● Data provided
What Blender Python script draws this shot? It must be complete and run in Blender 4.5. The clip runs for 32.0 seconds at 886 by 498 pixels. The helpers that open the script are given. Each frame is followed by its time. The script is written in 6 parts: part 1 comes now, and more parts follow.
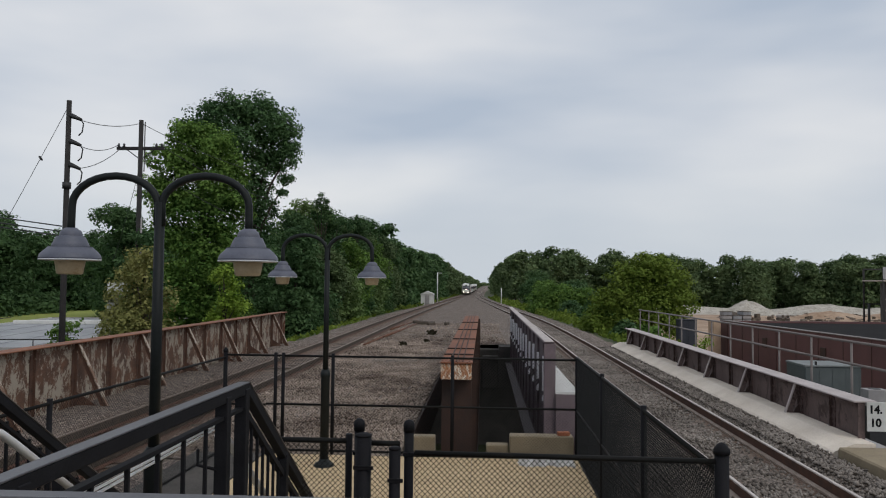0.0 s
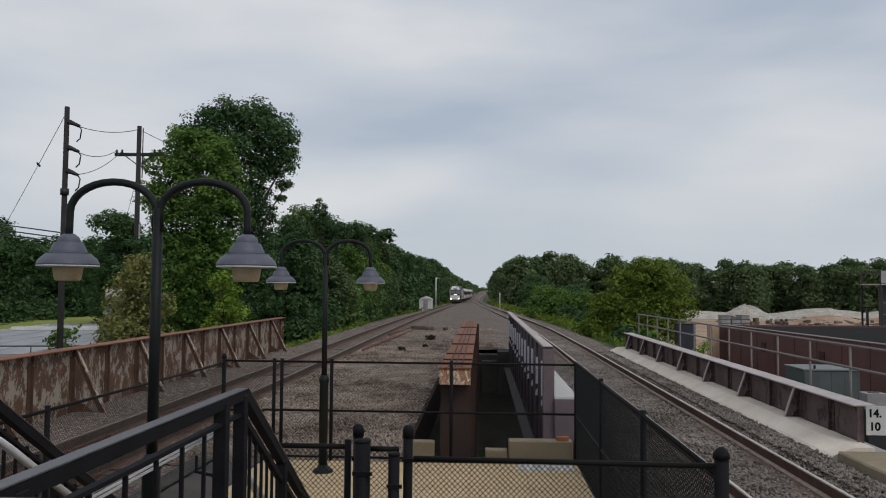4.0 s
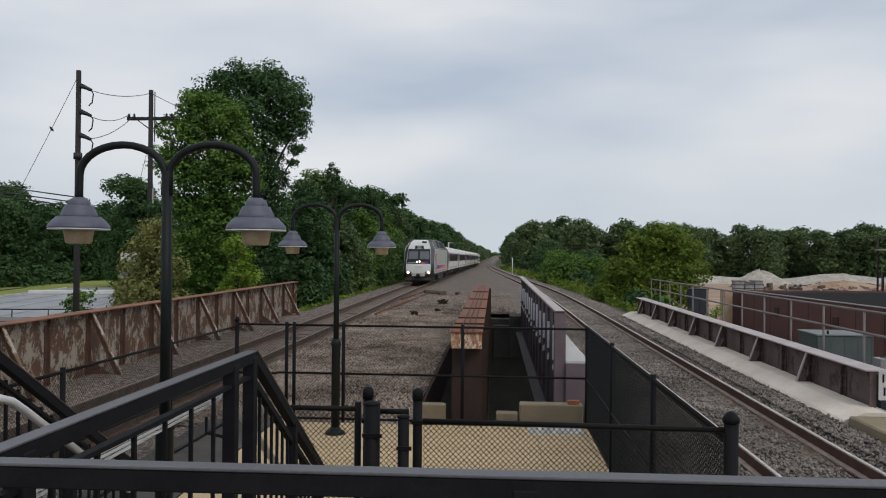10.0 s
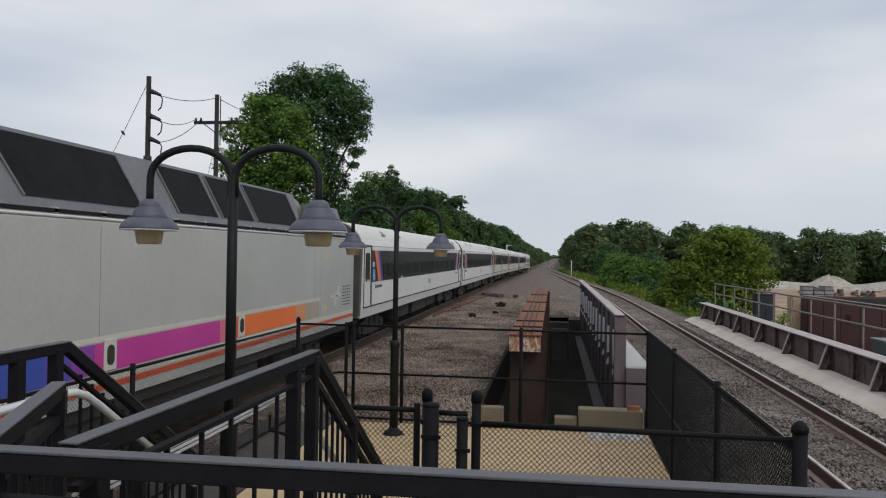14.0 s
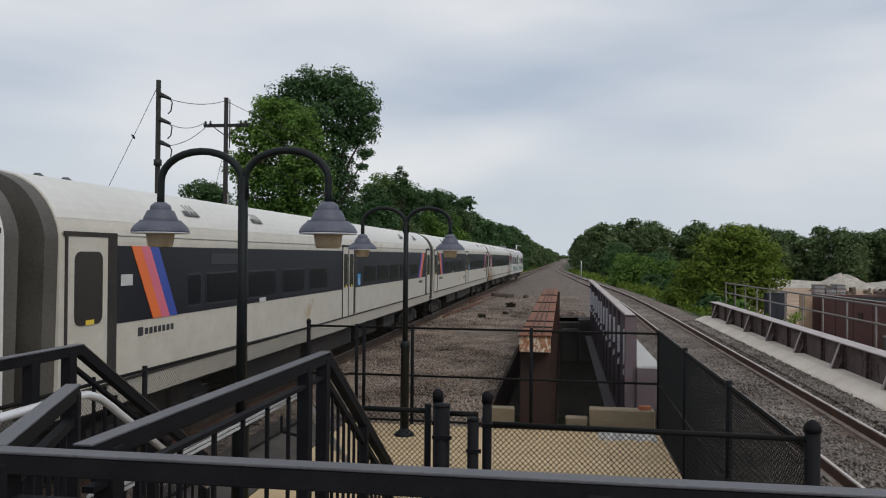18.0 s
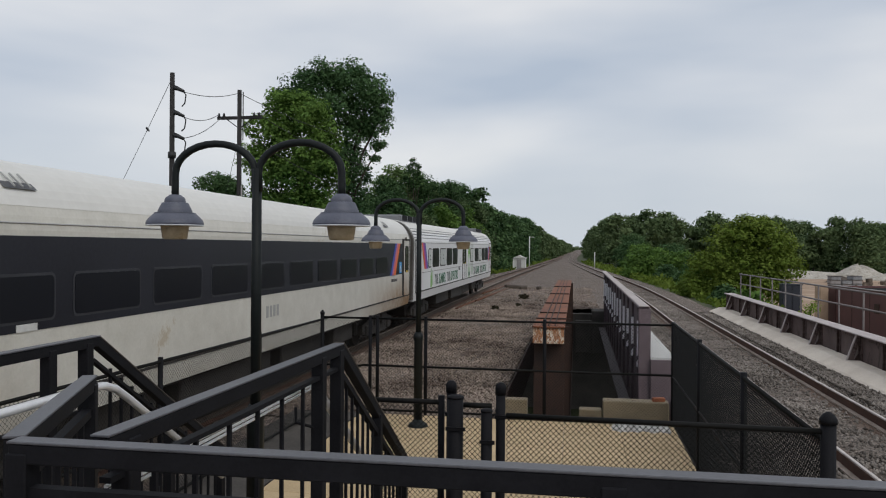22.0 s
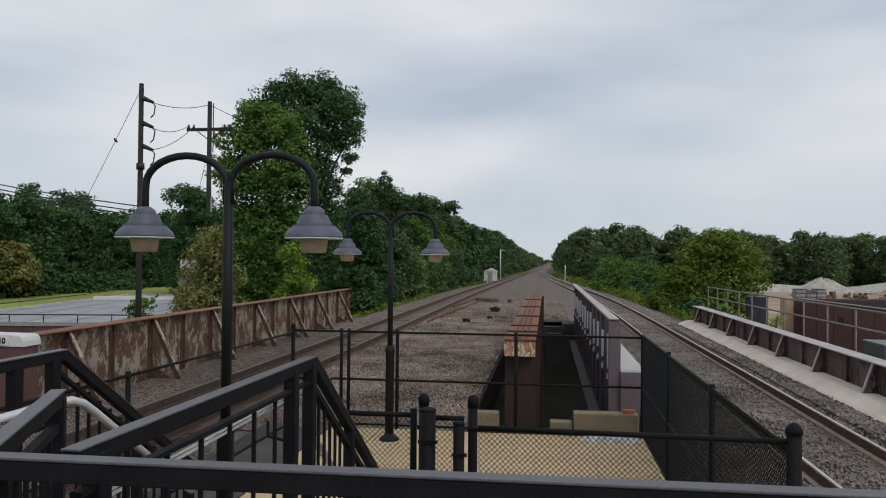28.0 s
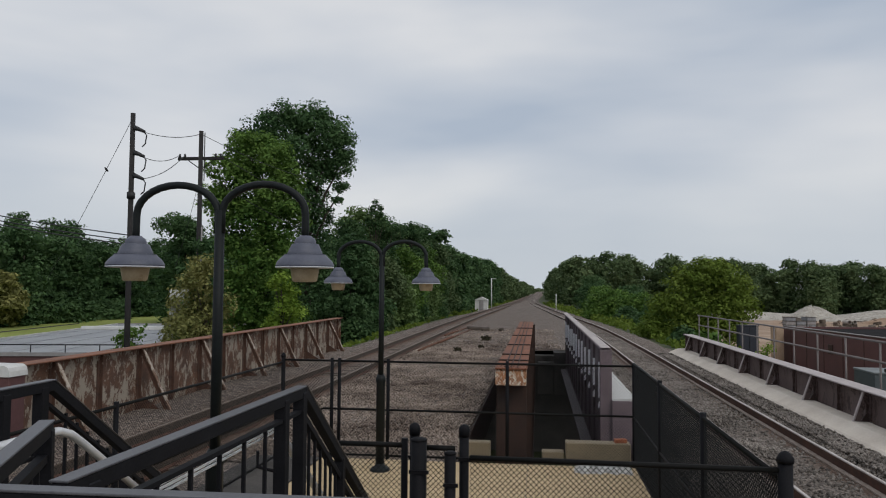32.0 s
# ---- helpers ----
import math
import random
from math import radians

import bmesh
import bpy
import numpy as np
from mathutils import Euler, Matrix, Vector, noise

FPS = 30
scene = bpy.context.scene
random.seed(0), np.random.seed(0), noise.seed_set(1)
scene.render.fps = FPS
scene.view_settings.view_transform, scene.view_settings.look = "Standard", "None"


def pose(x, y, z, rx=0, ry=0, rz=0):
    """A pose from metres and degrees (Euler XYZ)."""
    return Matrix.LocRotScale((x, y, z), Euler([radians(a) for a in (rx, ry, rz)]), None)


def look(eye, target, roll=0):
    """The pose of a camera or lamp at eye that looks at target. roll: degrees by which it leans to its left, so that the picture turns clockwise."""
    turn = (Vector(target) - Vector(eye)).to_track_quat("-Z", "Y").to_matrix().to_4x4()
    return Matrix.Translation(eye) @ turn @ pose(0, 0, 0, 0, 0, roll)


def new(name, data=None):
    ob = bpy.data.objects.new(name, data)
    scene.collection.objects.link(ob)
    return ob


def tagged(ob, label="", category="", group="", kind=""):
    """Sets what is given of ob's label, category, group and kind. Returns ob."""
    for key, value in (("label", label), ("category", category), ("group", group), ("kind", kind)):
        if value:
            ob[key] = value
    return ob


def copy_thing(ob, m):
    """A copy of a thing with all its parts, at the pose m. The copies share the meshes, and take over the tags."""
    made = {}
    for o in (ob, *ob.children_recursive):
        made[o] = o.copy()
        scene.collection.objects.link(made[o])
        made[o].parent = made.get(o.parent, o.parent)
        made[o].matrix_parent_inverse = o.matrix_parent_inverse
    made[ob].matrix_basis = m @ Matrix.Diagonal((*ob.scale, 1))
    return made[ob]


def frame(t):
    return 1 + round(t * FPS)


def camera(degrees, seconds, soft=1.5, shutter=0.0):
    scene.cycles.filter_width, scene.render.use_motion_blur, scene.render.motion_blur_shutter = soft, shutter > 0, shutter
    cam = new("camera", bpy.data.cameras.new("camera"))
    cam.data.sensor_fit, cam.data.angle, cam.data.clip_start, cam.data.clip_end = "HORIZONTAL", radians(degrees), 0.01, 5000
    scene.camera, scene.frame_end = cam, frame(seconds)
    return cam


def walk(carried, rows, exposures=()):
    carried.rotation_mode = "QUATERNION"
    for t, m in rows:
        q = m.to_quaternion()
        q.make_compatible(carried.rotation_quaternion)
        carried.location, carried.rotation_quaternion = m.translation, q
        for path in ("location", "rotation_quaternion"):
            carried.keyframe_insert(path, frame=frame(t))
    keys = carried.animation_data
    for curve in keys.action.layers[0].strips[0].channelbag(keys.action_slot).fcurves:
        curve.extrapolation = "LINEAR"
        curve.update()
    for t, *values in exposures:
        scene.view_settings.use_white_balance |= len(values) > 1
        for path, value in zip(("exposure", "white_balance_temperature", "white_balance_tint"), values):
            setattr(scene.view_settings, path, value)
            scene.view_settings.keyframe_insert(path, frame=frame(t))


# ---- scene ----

● Exercise details
Using the material above, set down every line exactly, but skip the pictures.

● Exercise result
What Blender Python script draws this shot? It must be complete and run in Blender 4.5. The clip runs for 32.0 seconds at 886 by 498 pixels. The helpers that open the script are given. Each frame is followed by its time. The script is written in 6 parts: part 1 comes now, and more parts follow.
0.0 s
4.0 s
10.0 s
14.0 s
18.0 s
22.0 s
28.0 s
32.0 s
# ---- helpers ----
import math
import random
from math import radians

import bmesh
import bpy
import numpy as np
from mathutils import Euler, Matrix, Vector, noise

FPS = 30
scene = bpy.context.scene
random.seed(0), np.random.seed(0), noise.seed_set(1)
scene.render.fps = FPS
scene.view_settings.view_transform, scene.view_settings.look = "Standard", "None"


def pose(x, y, z, rx=0, ry=0, rz=0):
    """A pose from metres and degrees (Euler XYZ)."""
    return Matrix.LocRotScale((x, y, z), Euler([radians(a) for a in (rx, ry, rz)]), None)


def look(eye, target, roll=0):
    """The pose of a camera or lamp at eye that looks at target. roll: degrees by which it leans to its left, so that the picture turns clockwise."""
    turn = (Vector(target) - Vector(eye)).to_track_quat("-Z", "Y").to_matrix().to_4x4()
    return Matrix.Translation(eye) @ turn @ pose(0, 0, 0, 0, 0, roll)


def new(name, data=None):
    ob = bpy.data.objects.new(name, data)
    scene.collection.objects.link(ob)
    return ob


def tagged(ob, label="", category="", group="", kind=""):
    """Sets what is given of ob's label, category, group and kind. Returns ob."""
    for key, value in (("label", label), ("category", category), ("group", group), ("kind", kind)):
        if value:
            ob[key] = value
    return ob


def copy_thing(ob, m):
    """A copy of a thing with all its parts, at the pose m. The copies share the meshes, and take over the tags."""
    made = {}
    for o in (ob, *ob.children_recursive):
        made[o] = o.copy()
        scene.collection.objects.link(made[o])
        made[o].parent = made.get(o.parent, o.parent)
        made[o].matrix_parent_inverse = o.matrix_parent_inverse
    made[ob].matrix_basis = m @ Matrix.Diagonal((*ob.scale, 1))
    return made[ob]


def frame(t):
    return 1 + round(t * FPS)


def camera(degrees, seconds, soft=1.5, shutter=0.0):
    scene.cycles.filter_width, scene.render.use_motion_blur, scene.render.motion_blur_shutter = soft, shutter > 0, shutter
    cam = new("camera", bpy.data.cameras.new("camera"))
    cam.data.sensor_fit, cam.data.angle, cam.data.clip_start, cam.data.clip_end = "HORIZONTAL", radians(degrees), 0.01, 5000
    scene.camera, scene.frame_end = cam, frame(seconds)
    return cam


def walk(carried, rows, exposures=()):
    carried.rotation_mode = "QUATERNION"
    for t, m in rows:
        q = m.to_quaternion()
        q.make_compatible(carried.rotation_quaternion)
        carried.location, carried.rotation_quaternion = m.translation, q
        for path in ("location", "rotation_quaternion"):
            carried.keyframe_insert(path, frame=frame(t))
    keys = carried.animation_data
    for curve in keys.action.layers[0].strips[0].channelbag(keys.action_slot).fcurves:
        curve.extrapolation = "LINEAR"
        curve.update()
    for t, *values in exposures:
        scene.view_settings.use_white_balance |= len(values) > 1
        for path, value in zip(("exposure", "white_balance_temperature", "white_balance_tint"), values):
            setattr(scene.view_settings, path, value)
            scene.view_settings.keyframe_insert(path, frame=frame(t))


# ---- scene ----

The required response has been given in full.